Filenews 27 July 2025 - by Chrysanthos Manoli
The past week was very difficult for EAC as well as for the whole of Cyprus. Hundreds of employees of the organization are scattered in the burned areas of mountainous and semi-mountainous Limassol, trying to replace the 500-600 stakes and dozens of transformers that are estimated to have burned on Wednesday and Thursday and to replace many kilometers of cables, in the hope that the electricity supply of about 20 villages will be fully restored as soon as possible.
Sooner or later, the new troubles for the Electricity Authority and its customers will be overcome, but not many other hot issues that the organization is called upon to address.
With the most important of all the assurance of electricity sufficiency, an issue for which the Energy Regulatory Authority of Cyprus is formally competent by law, but in practice it is the EAC that is called upon to extract the chestnuts from the fire.
However, as the commercial operation of the competitive electricity market approaches (1 October), EAC's primary obligation could be said to be its economic survival in conditions of competition that does not develop on equal terms.
The state organization was condemned to produce electricity with the most expensive fuel in the world and will face producers with RES systems, with theoretically lower production costs, even though the market model that will be applied will allow them to sell their electricity at prices similar to those of the EAC, with a very high percentage of profit.
Under these circumstances, which consumer would choose EAC as an electricity supplier?

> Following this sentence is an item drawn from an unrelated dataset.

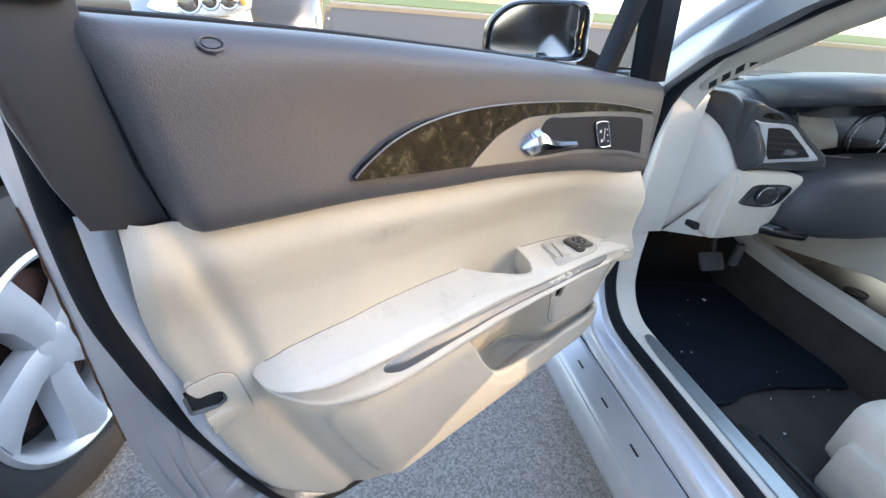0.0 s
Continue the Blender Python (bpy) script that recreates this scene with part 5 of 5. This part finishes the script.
# unseen wall, added to keep low southern sky light off the door
wall = block((-1.3, -3.9, -0.1), (7.0, -3.5, 6.2))
me = bpy.data.meshes.new("blocker_south")
wall.to_mesh(me)
wall.free()
tagged(link("blocker_south", me, M["sky_blocker"]), "plain grey-brown wall, unseen, added to block low sky light", "wall", kind="structure")
strip_land("road", 7.8, 15.0, -90, 90, 0.01, M["street"], "grey asphalt street", 0.05)
strip_land("kerb", 15.0, 15.4, -90, 90, 0.12, M["kerb"], "pale concrete kerb", 0.3)
strip_land("pavement", 15.4, 17.6, -90, 90, 0.13, M["kerb"], "pale sunlit concrete pavement", 0.3)
strip_land("lawn", 17.6, 75.0, -90, 90, 0.16, M["grass"], "bright sunlit lawn across the street", 0.3)


def wheel(name, parent, c, r, width, axis_yaw, spokes=5, detail=True):
    """A tyre and rim facing +x before the turn; parts under the vehicle."""
    m = Matrix.Translation(c) @ Matrix.Rotation(axis_yaw, 4, "Z")
    prof = [(-width, r * 0.70), (-width * 1.0, r * 0.93), (-width * 0.8, r * 0.99), (0, r), (width * 0.8, r * 0.99), (width, r * 0.93), (width * 1.04, r * 0.82), (width * 0.92, r * 0.70), (width * 0.84, r * 0.665), (0, r * 0.64)]
    rings = [[m @ Vector((a, b * math.cos(t), b * math.sin(t))) for a, b in prof] for t in np.linspace(0, 2 * math.pi, 64, endpoint=False)]
    tyre = part("tyre", sheet(rings, closed_u=True, closed_v=True), M["tyre"], parent, "black tyre")
    rp = [(-width * 0.8, r * 0.62), (width * 0.70, r * 0.60), (width * 0.88, r * 0.625), (width * 0.96, r * 0.66), (width * 0.90, r * 0.685), (-width * 0.8, r * 0.66)]
    rings = [[m @ Vector((a, b * math.cos(t), b * math.sin(t))) for a, b in rp] for t in np.linspace(0, 2 * math.pi, 64, endpoint=False)]
    rim = part("rim", sheet(rings, closed_u=True, closed_v=True), M["alloy"], parent, "silver alloy rim")
    for k in range(spokes):
        t0 = 2 * math.pi * k / spokes + 0.55
        secs = []
        for f, hw, x in ((0.10, 0.050, 0.62), (0.22, 0.052, 0.66), (0.38, 0.056, 0.74), (0.52, 0.066, 0.80), (0.64, 0.086, 0.84)):
            cx = f * r
            hw2 = hw * r / 0.36 * 0.82
            p = []
            for s, dx in ((-1, -0.35), (-0.85, 0.0), (-0.25, 0.10), (0.25, 0.10), (0.85, 0.0), (1, -0.35)):
                y, z = cx, s * hw2
                tw = t0 + 0.5 * (f - 0.1)
                p.append(m @ Vector((width * (x + dx), y * math.cos(tw) - z * math.sin(tw), y * math.sin(tw) + z * math.cos(tw))))
            secs.append(p)
        part("spoke", solid(secs), M["alloy"], rim)
    part("hub", solid([[m @ Vector((width * x, q * r * math.cos(t), q * r * math.sin(t))) for t in np.linspace(0, 2 * math.pi, 24, endpoint=False)] for x, q in ((0.3, 0.17), (0.66, 0.165), (0.72, 0.13), (0.72, 0.06))]), M["alloy"], rim)
    part("brake_disc", solid([[m @ Vector((width * x, q * r * math.cos(t), q * r * math.sin(t))) for t in np.linspace(0, 2 * math.pi, 40, endpoint=False)] for x, q in ((0.0, 0.50), (0.12, 0.50), (0.14, 0.2))]), M["brake"], rim, "rusty brake disc")
    part("backing", solid([[m @ Vector((width * x, q * r * math.cos(t), q * r * math.sin(t))) for t in np.linspace(0, 2 * math.pi, 40, endpoint=False)] for x, q in ((-0.3, 0.61), (-0.1, 0.61))]), M["cone"], rim, "black wheel well behind the spokes")
    return tyre


# neighbouring vehicle beside the open door
suv = thing("parked_suv", (-1.95, 0.2, 0.0), "pale silver tall vehicle parked beside the sedan", "vehicle")
NX = -1.27
SUV_TOP = [(-2.6, 1.55), (-2.4, 1.62), (-0.35, 1.62), (0.0, 1.52), (0.75, 1.14), (1.4, 1.12), (1.75, 1.09), (1.92, 1.02), (2.0, 0.9)]
SUV_IN = [(-2.6, 0.1), (-2.4, 0.0), (1.3, 0.0), (1.4, 0.02), (1.75, 0.08), (1.92, 0.22), (2.0, 0.4)]
secs = []
for y in sorted([-2.6, -2.4, -1.2, -0.35, 0.0, 0.3, 0.6, 1.65, 1.75, 1.85, 1.92, 2.0] + [1.09 + 0.43 * math.cos(a) for a in np.linspace(0, math.pi, 21)]):
    dy = abs(y - 1.09)
    zb = 0.40 if dy > 0.4299 else 0.372 + math.sqrt(0.43**2 - dy**2)
    x, zt = NX - keyed(SUV_IN, y), keyed(SUV_TOP, y)
    secs.append([Vector((x - 0.02, y, zb)), Vector((x + 0.0, y, max(0.55, zb + 0.03))), Vector((x + 0.01, y, max(0.86, zb + 0.05))), Vector((x - 0.005, y, max(0.95, zb + 0.07))), Vector((x - 0.05, y, zt - 0.04)), Vector((x - 0.2, y, zt)), Vector((-2.5, y, zt)), Vector((-2.7, y, 1.0)), Vector((-2.7, y, 0.42)), Vector((x - 0.30, y, 0.42)), Vector((x - 0.28, y, zb))])
part("body", solid(secs), M["white_car"], suv, "pale silver body", 50)
part("arch_liner", sheet([[Vector((x, 1.09 + 0.425 * math.cos(a), 0.372 + 0.425 * math.sin(a))) for x in (NX - 0.02, NX - 0.29)] + [Vector((NX - 0.29, 1.09, 0.372))] for a in np.linspace(-0.4, math.pi + 0.4, 40)]), M["cone"], suv, "black wheel arch liner")
wheel("wheel", suv, (-1.362, 1.09, 0.372), 0.372, 0.112, radians(-2))
part("belt_moulding", block((NX - 0.06, 0.9, 1.055), (NX + 0.012, 1.80, 1.085), 0.008), M["black"], suv)
part("chrome_line", block((NX - 0.06, 0.9, 1.088), (NX + 0.010, 1.78, 1.100), 0.003), M["chrome"], suv)
part("side_window", slab([(0.68, 1.02), (0.62, 1.06), (0.02, 1.40), (-0.3, 1.50), (-1.2, 1.52), (-1.2, 1.0), (0.0, 1.0)], 0.03, lambda a, b, d: Vector((NX + 0.012 - d, a, b))), M["gloss_black"], suv, "dark side window")

# vehicle parked nose-on at the end of the driveway
van = thing("parked_van", (-2.2, 4.4, 0.0), "pale blue-grey vehicle parked facing the sedan, clear headlights", "vehicle")
secs = []
for y, dx, zt in ((3.58, 0.30, 0.9), (3.62, 0.14, 1.10), (3.75, 0.03, 1.20), (4.3, 0.0, 1.26), (4.7, 0.0, 1.32), (5.3, 0.05, 1.75), (6.6, 0.05, 1.78)):
    sk = -0.27 * (y - 3.6)
    secs.append([Vector((-1.28 + sk - dx, y, 0.3)), Vector((-1.26 + sk - dx, y, 0.7)), Vector((-1.29 + sk - dx, y, zt - 0.14)), Vector((-1.40 + sk - dx, y, zt)), Vector((-2.9 + sk + dx, y, zt)), Vector((-3.05 + sk + dx, y, 0.8)), Vector((-3.0 + sk + dx, y, 0.3))])
part("body", solid(secs), M["van_paint"], van, "pale blue-grey body", 50)
lamp_o = smooth2([(-1.93, 1.03), (-1.84, 1.12), (-1.70, 1.185), (-1.50, 1.20), (-1.36, 1.18), (-1.33, 1.12), (-1.36, 1.05), (-1.50, 1.01), (-1.75, 1.005)], 50)
lamp_f = lambda a, b, d: Vector((a, 3.53 + 0.10 * (b - 1.0) + 0.6 * max(a + 1.5, 0) ** 1.5 + d, b))
lamp = part("headlight", slab(lamp_o, 0.14, lamp_f, bevel=0.015), M["headlight"], van, "clear headlight with round projectors")
for a, b, r in ((-1.68, 1.09, 0.075), (-1.55, 1.10, 0.055), (-1.44, 1.11, 0.055)):
    part("projector", tube([lamp_f(a + r * math.cos(t), b + r * math.sin(t), -0.004) for t in np.linspace(0, 2 * math.pi, 24, endpoint=False)], 0.009, 6, closed=True), M["chrome"], lamp)
    part("projector_lens", solid([[lamp_f(a + r * k * math.cos(t), b + r * k * math.sin(t), -q) for t in np.linspace(0, 2 * math.pi, 24, endpoint=False)] for k, q in ((0.95, 0.001), (0.6, 0.010), (0.2, 0.013))]), M["dark_car"], lamp)
part("side_marker", slab([(-1.375, 1.17), (-1.35, 1.17), (-1.335, 1.09), (-1.36, 1.08)], 0.02, lambda a, b, d: lamp_f(a, b, d - 0.012)), M["amber"], lamp, "amber side marker")
wheel("wheel", van, (-1.60, 4.35, 0.35), 0.35, 0.11, radians(15))

# dark car farther down the driveway
far = thing("parked_car", (-2.4, 6.2, 0.0), "dark glossy car parked down the driveway", "car")
FX = -1.0
secs = []
for y, dx, zt in ((4.9, 0.3, 0.9), (5.0, 0.12, 1.05), (5.3, 0.0, 1.35), (5.9, 0.0, 1.72), (7.2, 0.0, 1.74), (7.5, 0.1, 1.2), (7.6, 0.3, 0.9)):
    x = FX - dx
    secs.append([Vector((x, y, 0.35)), Vector((x + 0.01, y, 0.7)), Vector((x - 0.02, y, min(1.05, zt))), Vector((x - 0.12, y, zt - 0.02)), Vector((-2.6 + dx, y, zt)), Vector((-2.75 + dx, y, 0.9)), Vector((-2.75 + dx, y, 0.35))])
part("body", solid(secs), M["dark_car"], far, "dark olive glossy paint", 50)
part("side_window", slab([(5.5, 1.12), (5.75, 1.55), (7.0, 1.58), (7.2, 1.12)], 0.02, lambda a, b, d: Vector((FX - 0.035 - d - 0.12 * (b - 1.1), a, b))), M["gloss_black"], far)
part("door_handle", block((FX + 0.005, 5.9, 0.98), (FX + 0.03, 6.1, 1.01), 0.008), M["chrome"], far)
wheel("wheel", far, (FX - 0.06, 5.55, 0.36), 0.36, 0.11, 0)
wheel("wheel", far, (FX - 0.06, 7.05, 0.36), 0.36, 0.11, 0)


# ---- trees, houses across the street ----
def tree(x, y, h, spread, seed):
    rng = random.Random(seed)
    z0 = gz(y) + 0.14
    t = thing("tree", (x, y, z0), "leafy green street tree on the lawn", "tree", "street trees")
    bm = bmesh.new()
    tube(spline([(x, y, z0 - 0.1), (x + 0.05, y, z0 + h * 0.25), (x - 0.05, y + 0.1, z0 + h * 0.6)], 10), [0.22 - 0.015 * k for k in range(10)], 8, up=Vector((1, 0, 0)), bm=bm)
    tips = []
    for k in range(9):
        a, up = rng.uniform(0, 6.28), rng.uniform(0.3, 0.55)
        e = Vector((x + spread * 0.7 * math.cos(a), y + spread * 0.7 * math.sin(a), z0 + h * rng.uniform(0.55, 0.95)))
        s = Vector((x, y, z0 + h * up))
        tube([s, s.lerp(e, 0.5) + Vector((0, 0, 0.3)), e], [0.09, 0.05, 0.02], 6, bm=bm)
        tips.append(e)
    part("trunk", bm, M["bark"], t)
    verts, faces = [], []
    for k in range(2200):
        c = rng.choice(tips) + Vector((rng.gauss(0, 1), rng.gauss(0, 1), rng.gauss(0, 0.7))) * spread * 0.28
        d1 = Vector((rng.gauss(0, 1), rng.gauss(0, 1), rng.gauss(0, 1))).normalized() * rng.uniform(0.10, 0.22)
        d2 = d1.cross(Vector((rng.gauss(0, 1), rng.gauss(0, 1), rng.gauss(0, 1)))).normalized() * rng.uniform(0.05, 0.12)
        i = len(verts)
        verts += [c - d1, c + d2, c + d1, c - d2]
        faces.append((i, i + 1, i + 2, i + 3))
    me = bpy.data.meshes.new("crown")
    me.from_pydata(verts, [], faces)
    link("crown", me, M["leaf"], t)


for k, (x, y, h, s) in enumerate(((-16, 34, 8, 3.2), (14, 36, 9, 3.5), (30, 32, 8, 3.2), (6, 48, 9, 4))):
    tree(x, y, h, s, 30 + k)


def house(x, y, w, d, h, seed):
    z0 = gz(y)
    t = thing("house", (x, y, z0), "low brick house beyond the lawn", "house", "houses across the street")
    part("wall", block((x - w / 2, y, z0 - 0.5), (x + w / 2, y + d, z0 + h), 0.02), M["brick"], t)
    r = 0.5
    part("roof", solid([[Vector((xx, y - r, z0 + h)), Vector((xx, y + d / 2, z0 + h + d * 0.3)), Vector((xx, y + d + r, z0 + h)), Vector((xx, y + d + r, z0 + h - 0.15)), Vector((xx, y - r, z0 + h - 0.15))] for xx in (x - w / 2 - r, x + w / 2 + r)]), M["roofing"], t)
    for k in range(4):
        xx = x - w * 0.36 + k * w * 0.24
        win = part("window", block((xx - 0.7, y - 0.06, z0 + 1.0), (xx + 0.7, y + 0.05, z0 + 2.2), 0.02), M["kerb"], t)
        part("pane", block((xx - 0.6, y - 0.075, z0 + 1.1), (xx + 0.6, y - 0.05, z0 + 2.1)), M["gloss_black"], win)


house(-16, 62, 20, 10, 2.9, 1)
house(16, 66, 22, 10, 2.9, 2)

# the sedan's own wheels
for x, y, turn in ((0.085, 1.93, math.pi), (0.115, -0.93, math.pi), (1.735, 1.93, 0), (1.705, -0.93, 0)):
    wheel("wheel", car, (x, y, 0.335), 0.335, 0.11, turn)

None. But this is not the case: The much-advertised free choice of electricity supplier will not be for everyone. Hundreds of thousands of consumers – mainly households – will continue to be contracted with EAC under "free market" conditions. Because they will not be able to do otherwise.
The electricity that photovoltaic parks will be able to produce very cheaply is not enough - and will not be enough for many years - for residential consumers as well. Maybe for a small part of them. Those who will benefit from the (at least slightly) cheaper electricity of private "green" producers are a portion of large commercial consumers (factories, malls, large stores, large organizations).
The rest will be obliged to cooperate with EAC Supply and it is quite likely that they will be charged higher costs per kilowatt hour. Because EAC's customers (mainly the large ones) will decrease.
However, EAC is a regulated organization, by CERA. What does this mean? Theoretically, it means that whatever costs it has for the production, supply and production of electricity, it is entitled to recover it through electricity bills, with a maximum profit of 4.6%. In fact, EAC rarely receives a return on capital at this rate, it is much lower.
However, this makes little difference for consumers and especially households. EAC electricity is and will remain de facto very expensive and may become even more expensive. For those who will not be able to avoid it.
And what does the domestic consumer care about if the economic survival of the EAC is theoretically assured? He should be interested, because with an EAC that would collapse under conditions of unequal competition, who would ensure the adequacy of electricity and its supply even there - and to them - that private producers and suppliers would not even want to look?
In short: It is urgent for the country to produce more electricity from conventional units, in order to meet the needs of winter – summer, day and night. The two new generators destined for Dhekelia are a drop in the ocean of the real needs of the country. Who will meet these needs? In the absence of natural gas, which could activate the private conventional producer that has been licensed for years, only EAC can and only EAC can be obliged by the state to do so.
And -no matter how late it may be- it will do so. But who will pay the cost of the millions required for the new infrastructure? If the answer is "EAC", it automatically means that households will eventually be burdened with it. The necessarily loyal customers of the state organization.
Will the Government and the EU allow such a thing? Will the householders accept it?